Poland’s port of Gdynia hosted a multinational naval exercise of the standing NATO Mine Countermeasures Group 1, supplemented by several combat units. This naval phase of Steadfast Jazz practiced mine-hunting and clearance to ensure safe access for incoming NATO forces that, according to the scenario, were to repel an aggression (https://www.mcm.mw.mil.pl/index.php?vhost=mcm&akcja=news_ang&filter=&id=282&limes=).

Baltic Host is a multinational logistics planning exercise, hosted annually since 2009 by one of the three Baltic States on a rotational basis. It involves military staffs and civilian agencies, as part of Host Nation Support (HNS) agreements between NATO and the Baltic States. Under HNS agreements, the three states build and maintain infrastructure for receiving Allied forces in peacetime as well as in military emergencies, and ensure the movement of such forces over the territories of the three Baltic States.

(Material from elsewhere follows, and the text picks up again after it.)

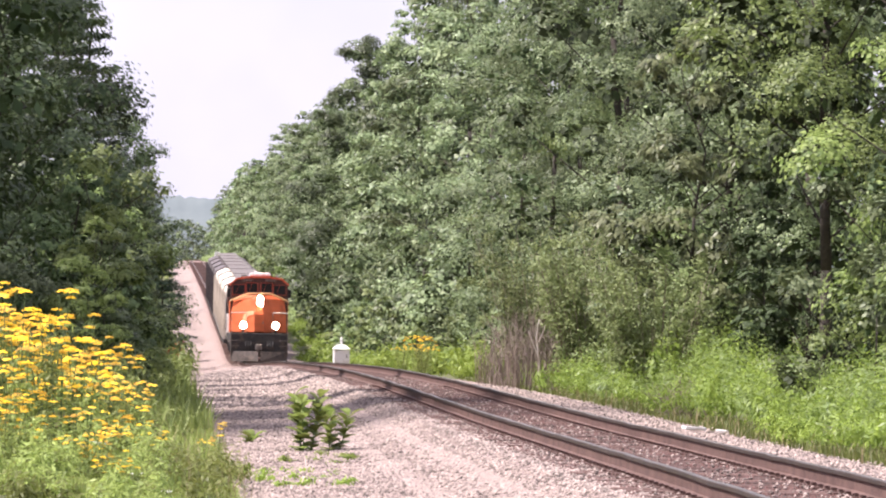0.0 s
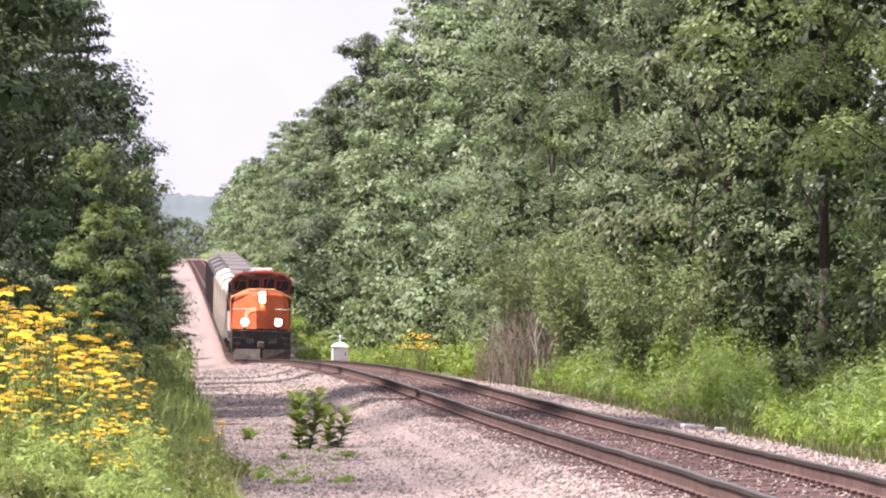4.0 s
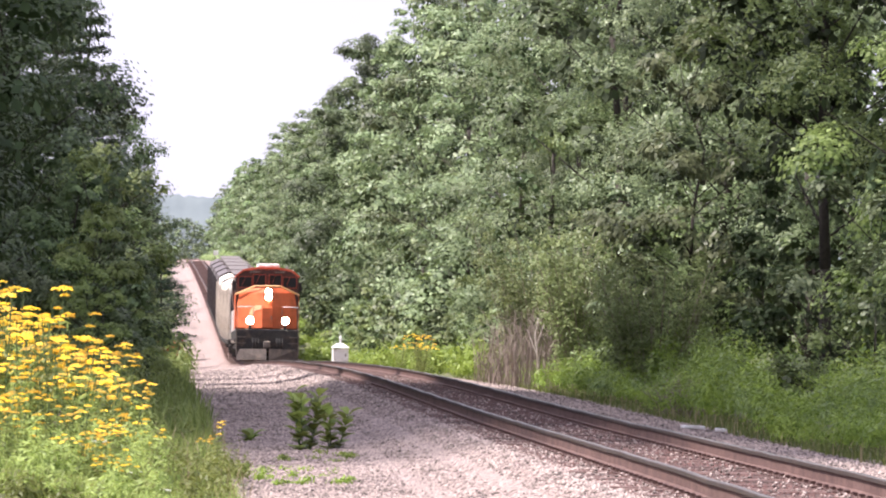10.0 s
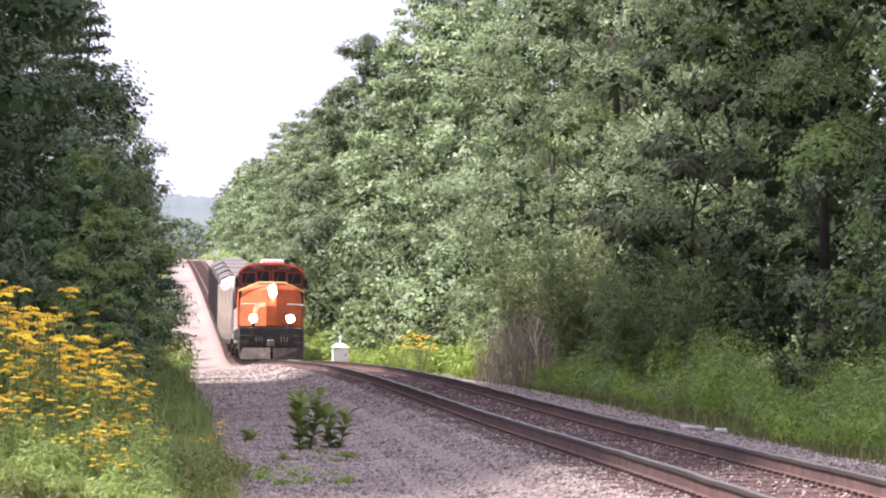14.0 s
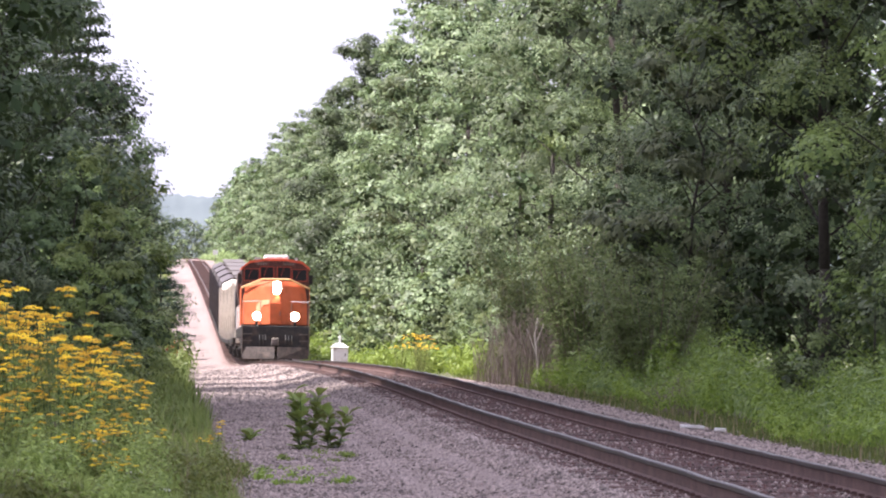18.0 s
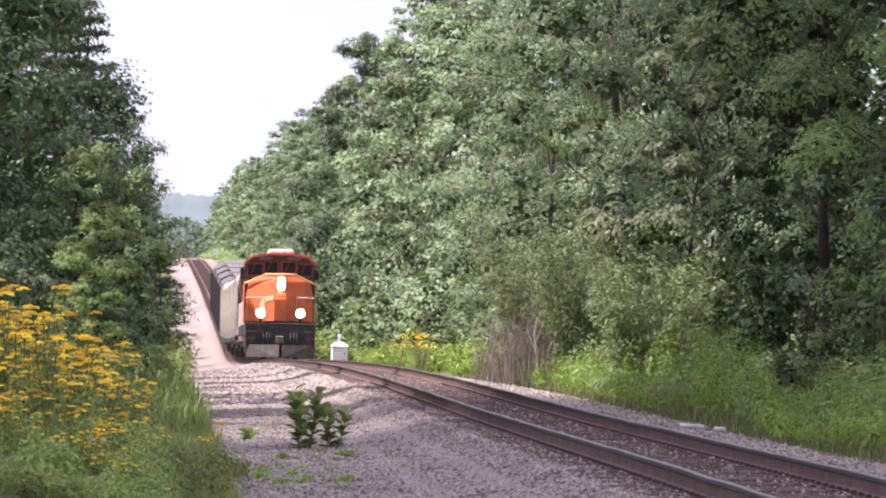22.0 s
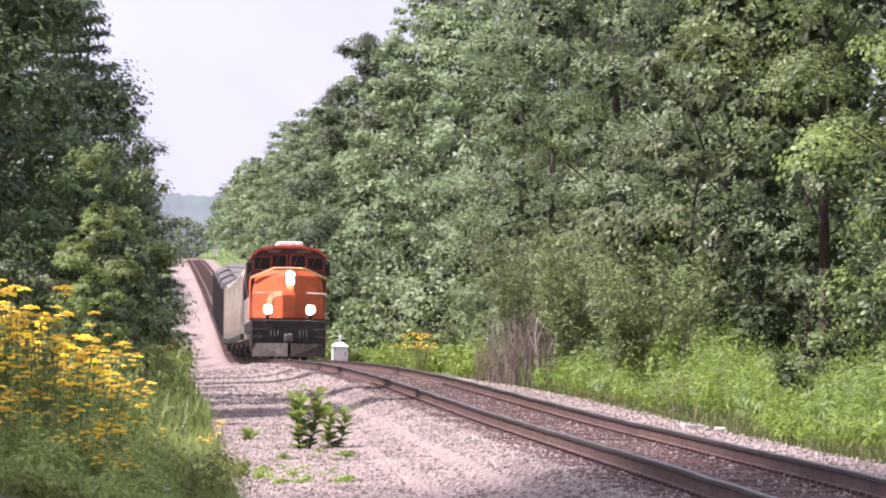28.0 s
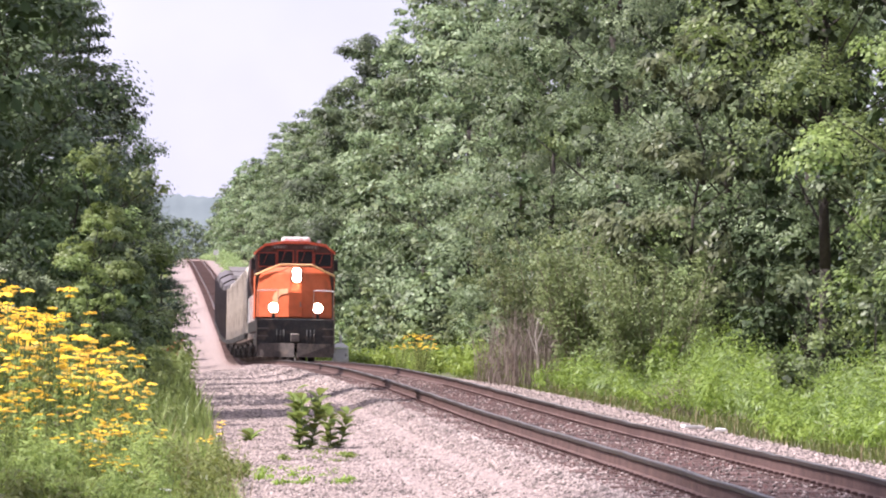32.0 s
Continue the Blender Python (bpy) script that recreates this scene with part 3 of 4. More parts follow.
def front_at(t):
    return 302.5 - 2.54 * t


def motions():
    # a small bird leaves the maple, crosses the line and settles in the wood opposite
    seat, goal = Vector((-2.4, 97.5, 4.72)), Vector((13.0, 98.5, 3.95))
    walk(bird, [(0, Matrix.Translation(seat)), (7.66, Matrix.Translation(seat))]
         + [(7.7 + 0.1 * k, Matrix.Translation(seat.lerp(goal, (k + 0.4) / 14.8))) for k in range(15)] + [(32, Matrix.Translation(goal))])
    for s, wing in ((-1, wings[0]), (1, wings[1])):
        folded = Matrix.Rotation(radians(s * 70), 4, "X")
        walk(wing, [(0, folded), (7.6, folded)] + [(7.7 + k / 15, Matrix.Rotation(radians(s * (35 if k % 2 else -25)), 4, "X")) for k in range(21)] + [(9.2, folded), (32, folded)])
    # the flowers on the bank nod in a light wind
    for k, ob in enumerate(sway):
        base = ob.matrix_basis.copy()
        spot, turn = base.to_translation(), base.to_quaternion().to_matrix().to_4x4()
        rows = []
        for j in range(41):
            t = 0.8 * j
            gust = 1.3 + math.sin(0.45 * t + 0.3 * spot.y)
            rows.append((t, Matrix.Translation(spot) @ Matrix.Rotation(radians(0.8 * gust * math.sin(2.1 * t + k * 1.7) + 0.8), 4, "Y") @ turn))
        walk(ob, rows)
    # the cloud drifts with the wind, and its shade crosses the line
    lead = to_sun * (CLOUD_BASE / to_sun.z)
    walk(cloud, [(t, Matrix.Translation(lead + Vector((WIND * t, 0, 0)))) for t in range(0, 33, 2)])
    for ob, back, length in TRAIN:
        walk(ob, [(t, along(front_at(t) + back, length)) for t in range(0, 33, 2)])
    for ob, y, radius in wheelsets:
        steps = int(32 * 2.54 / radius / radians(75)) + 1
        walk(ob, [(32 * k / steps, Matrix.Translation((0, y, radius)) @ Matrix.Rotation(2.54 * 32 * k / steps / radius, 4, "X")) for k in range(steps + 1)])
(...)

This year’s Baltic Host was held for the first time simultaneously with, and as part of, the Article Five–oriented military exercise (see above). Baltic Host 2013 tested the three states’ readiness to receive Allied forces in response to a hypothetical aggression. Personnel from several NATO headquarters and staffs participated in the exercise at the Estonian defense forces’ simulation center in Tartu and other Baltic locations. Relevant government ministries, the highway, railroad, port and airport authorities, as well as police and internal security services from Estonia, Latvia and Lithuania planned logistical arrangements for receiving and moving allied units, as part of the scenario to repel an attack from the northeast (see accompanying article).